Going to Goa on holiday is big fun and the sun kissed beach state remains a top choice for the young, and young at heart. But Goa is also getting more crowded with both people and vehicles, and accidents are the result. With 217.7 accidents per one lakh of people (according to MoRTH figures), Goa tops India’s road accident rate. Here are some reasons why it’s happening, especially to tourists visiting the state.
The tourist mindset
When people land in Goa, it’s usually in a happy, relaxed mindset, almost to the point of being giddy. To many, it feels like they are in a movie! Once they are away from the cities, they would be riding or driving through smooth but narrow roads. Compared to the metros where they would be always on high alert, there would be few moment-to-moment threats on Goa’s curving roads. Naturally, they let their guard down, and low alertness levels coupled with high motor vehicle traffic equals accidents.
A lot of tourists who reach Goa use hired scooters/motorcycles/car with many riding unfamiliar poorly maintained vehicles. It’s easier to crash with such vehicles. A car driver who hires a scooter after years of driving a car in a metro is not going to be a very safe rider on Day 1 of riding a rental scooter. So cars and scooters in bad condition is another factor in causing accidents.

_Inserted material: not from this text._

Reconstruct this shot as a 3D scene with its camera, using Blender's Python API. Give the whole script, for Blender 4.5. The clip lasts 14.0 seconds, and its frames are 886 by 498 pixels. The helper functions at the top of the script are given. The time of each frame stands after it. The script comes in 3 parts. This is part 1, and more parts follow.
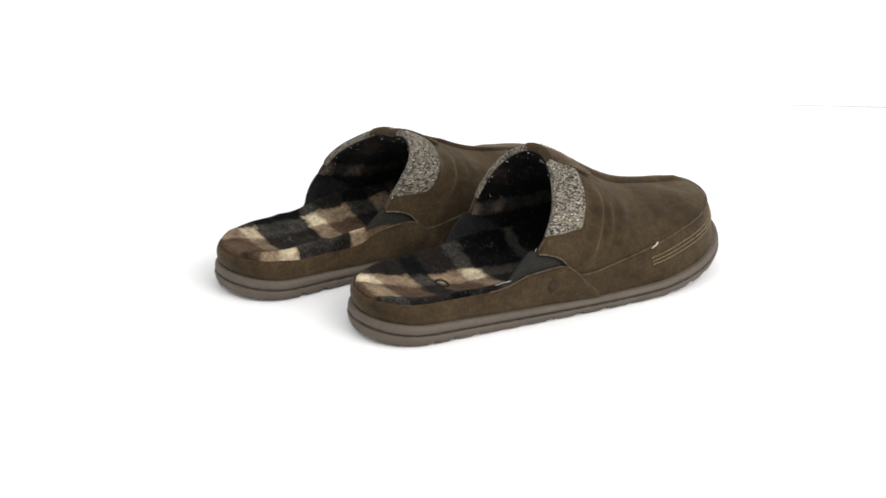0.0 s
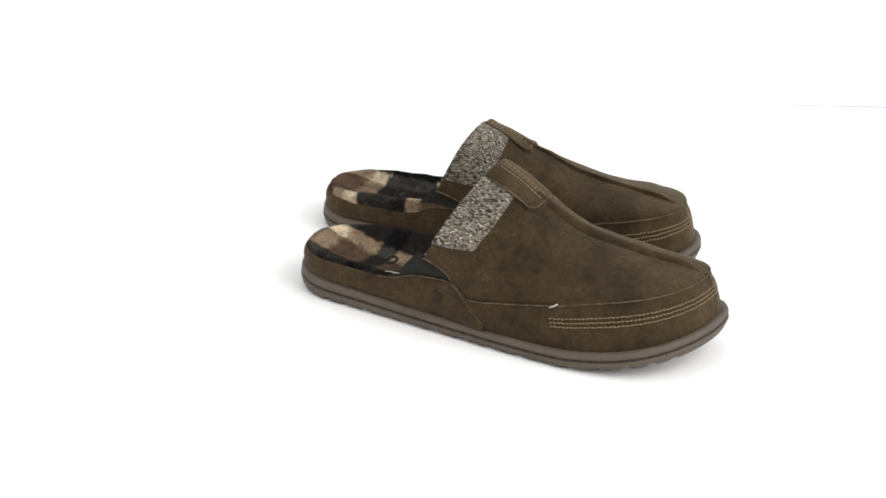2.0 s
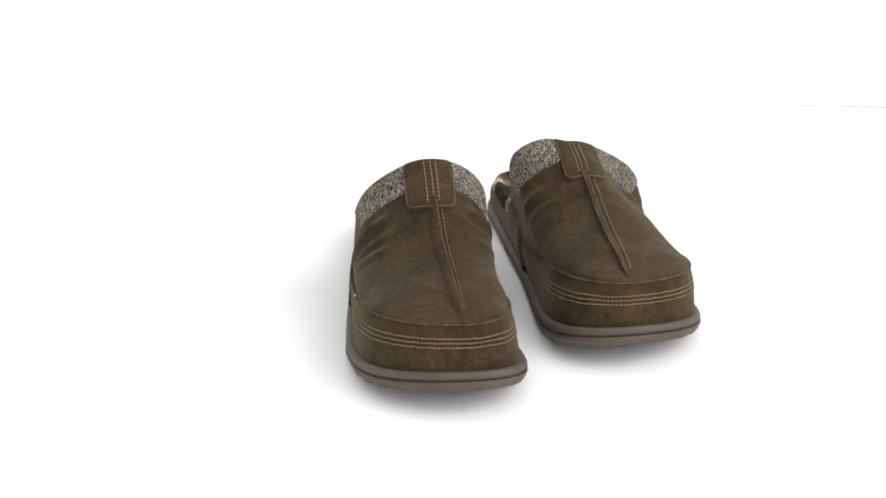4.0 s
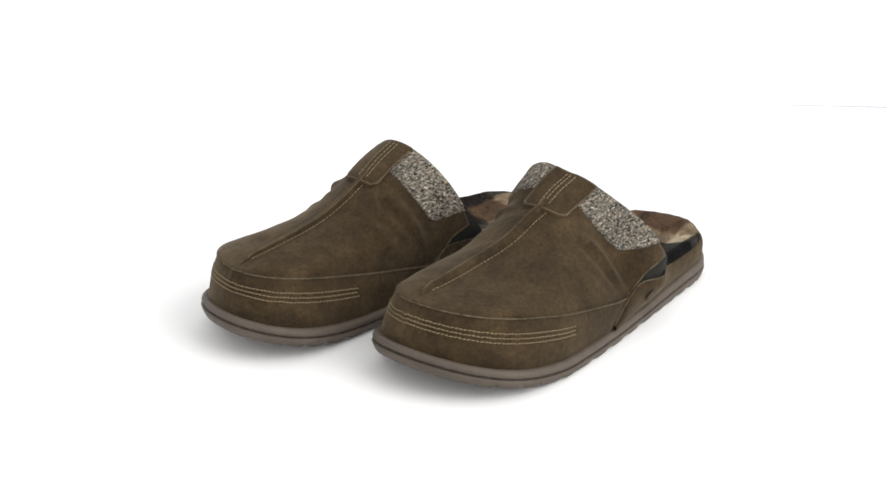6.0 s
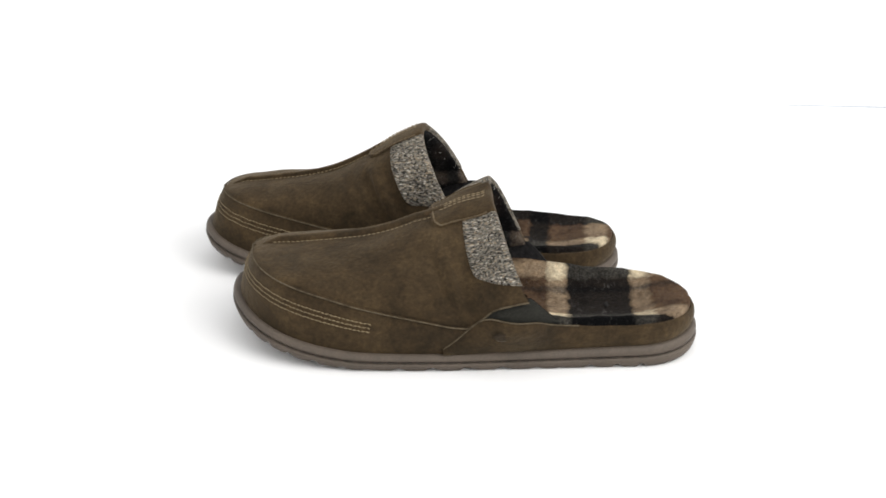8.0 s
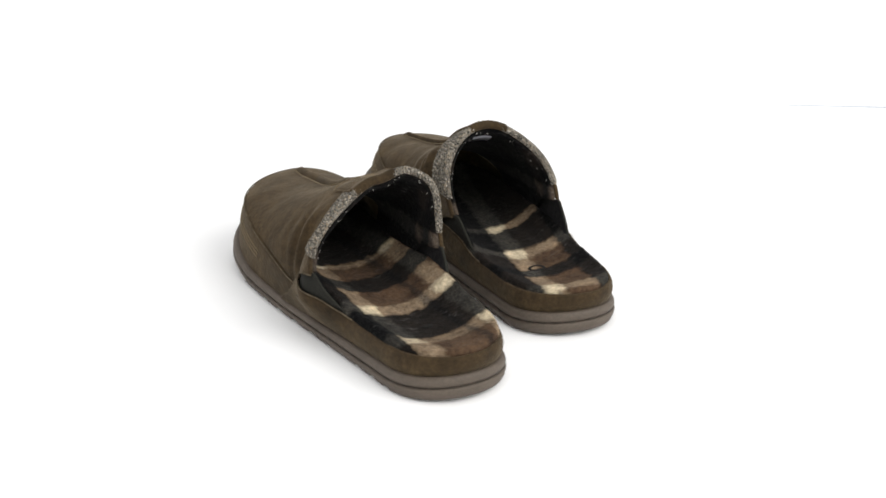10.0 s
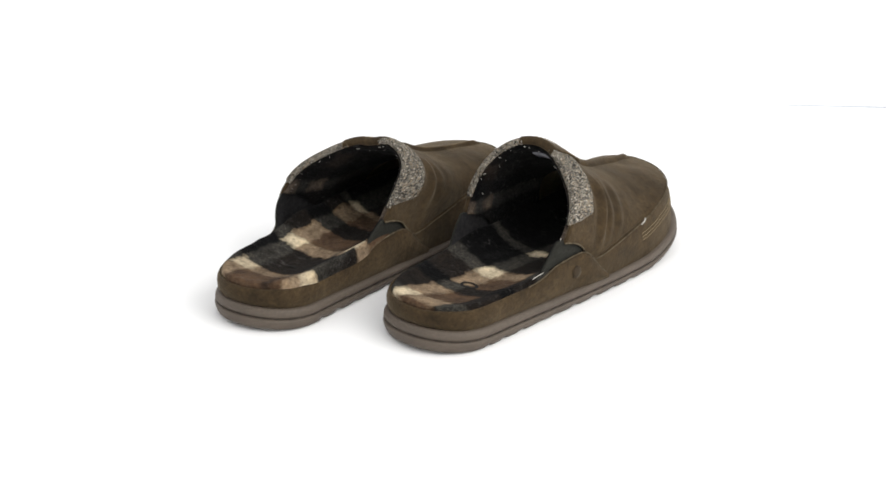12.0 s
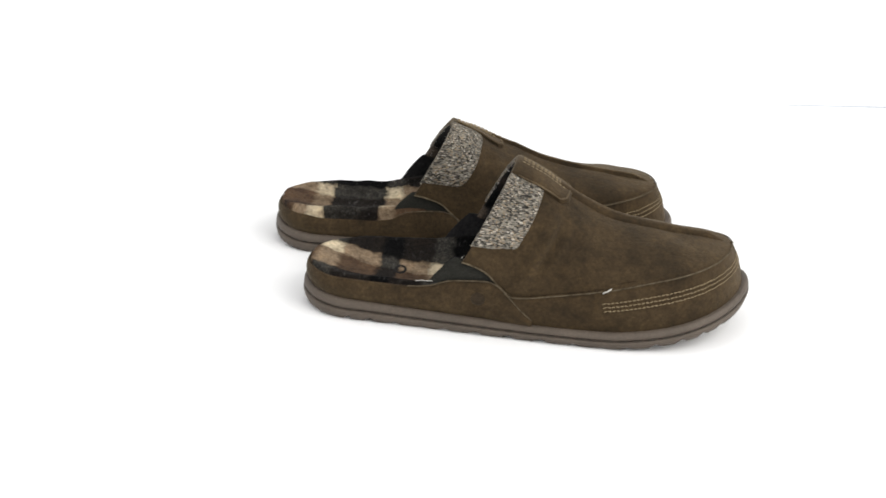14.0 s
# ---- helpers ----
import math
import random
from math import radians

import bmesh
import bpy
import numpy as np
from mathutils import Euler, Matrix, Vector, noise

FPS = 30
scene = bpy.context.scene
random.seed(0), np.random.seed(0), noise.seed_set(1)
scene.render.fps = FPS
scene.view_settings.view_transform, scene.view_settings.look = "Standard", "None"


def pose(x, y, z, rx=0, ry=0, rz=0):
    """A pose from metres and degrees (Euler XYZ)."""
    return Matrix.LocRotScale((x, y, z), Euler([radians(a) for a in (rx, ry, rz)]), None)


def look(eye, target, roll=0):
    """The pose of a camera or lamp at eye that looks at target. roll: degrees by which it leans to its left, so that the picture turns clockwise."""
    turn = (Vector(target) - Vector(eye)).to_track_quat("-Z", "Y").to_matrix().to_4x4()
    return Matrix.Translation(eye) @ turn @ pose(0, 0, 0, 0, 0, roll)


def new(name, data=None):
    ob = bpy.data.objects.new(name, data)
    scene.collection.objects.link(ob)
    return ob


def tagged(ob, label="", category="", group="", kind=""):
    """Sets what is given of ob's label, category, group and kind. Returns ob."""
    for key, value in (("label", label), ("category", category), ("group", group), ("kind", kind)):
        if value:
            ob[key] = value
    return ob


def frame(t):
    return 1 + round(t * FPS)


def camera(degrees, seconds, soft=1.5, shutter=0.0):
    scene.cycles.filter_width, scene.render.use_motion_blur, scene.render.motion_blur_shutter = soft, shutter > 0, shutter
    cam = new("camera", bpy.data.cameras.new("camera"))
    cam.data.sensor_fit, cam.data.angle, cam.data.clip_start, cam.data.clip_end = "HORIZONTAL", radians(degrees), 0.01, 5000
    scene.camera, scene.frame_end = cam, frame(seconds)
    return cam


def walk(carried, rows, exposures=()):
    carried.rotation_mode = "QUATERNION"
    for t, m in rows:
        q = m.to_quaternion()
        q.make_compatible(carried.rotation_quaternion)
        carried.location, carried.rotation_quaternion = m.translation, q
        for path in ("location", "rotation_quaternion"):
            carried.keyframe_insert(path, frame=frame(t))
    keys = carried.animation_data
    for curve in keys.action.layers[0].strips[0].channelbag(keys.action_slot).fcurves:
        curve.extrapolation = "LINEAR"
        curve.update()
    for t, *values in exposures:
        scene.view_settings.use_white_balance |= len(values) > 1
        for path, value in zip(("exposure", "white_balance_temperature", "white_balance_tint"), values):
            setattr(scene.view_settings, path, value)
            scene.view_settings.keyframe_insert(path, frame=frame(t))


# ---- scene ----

Roads in Goa are generally narrow, twisty and with a lot of blind corners, loose sewer slabs, broken edges and even electric poles sticking on the road after road-widening. Add to this combination a dopey or drunk tourist, you have a recipe for total stupidity, and then BAM. Overtaking too is high-risk business on narrow roads – the vehicle you overtake may suddenly move towards you, because of a pothole, or narrowing road, or a tree branch on his left. That means either you get hit, or you evade and crash on the right side.
No precision driving skills
Such roads call for precision riding/driving and if you can’t drive/ride like that, just take it easy. Many tourists are not used to driving on narrow roads in careful, precise manner. Also, a lot Goans are used to riding slow and easy. A fast tourist may catch them by surprise and both may make mistakes. Slow down, stay alert and keep out of trouble. But just riding slow doesn’t mean you don’t have to focus on the road. Here’s an example.
Gentle local, fast local and confused tourist
Finally, when you reach Goa as a tourist, you must understand that the locals know the road better and some of them will ride faster than you. Often they will be teenagers or youth. Matching their speeds and getting into street races is asking for trouble. Overtaking such aggressively driven cars/two wheelers is fraught with even more dangers. From buses that can push you off the road’s shoulder to suddenly narrowing/widening roads, overtaking and riding/driving aggressively in Goa comes with its own set of surprises.
Goa has a huge stray animal problem, despite the presence of several NGOs. Garbage is dumped everywhere, something Goans are mad at their government about. Garbage dumps mean huge stray dog population despite a lot of activity by animal birth control initiatives. Sometimes, you may even see snakes or porcupines crossing the road in forested stretches.
Add to this, there is the problem of stray cows. During the tourist season and summer, the cows mostly vanish from the roads. But during monsoons, when already visibility is low, they appear on the roads during those short breaks in the rain. At night, the tarmac loses heat slowly and the cows warm themselves sitting there. A tourist could come around a blind corner and run into a solitary cow – or a herd – relaxing in the middle of the road.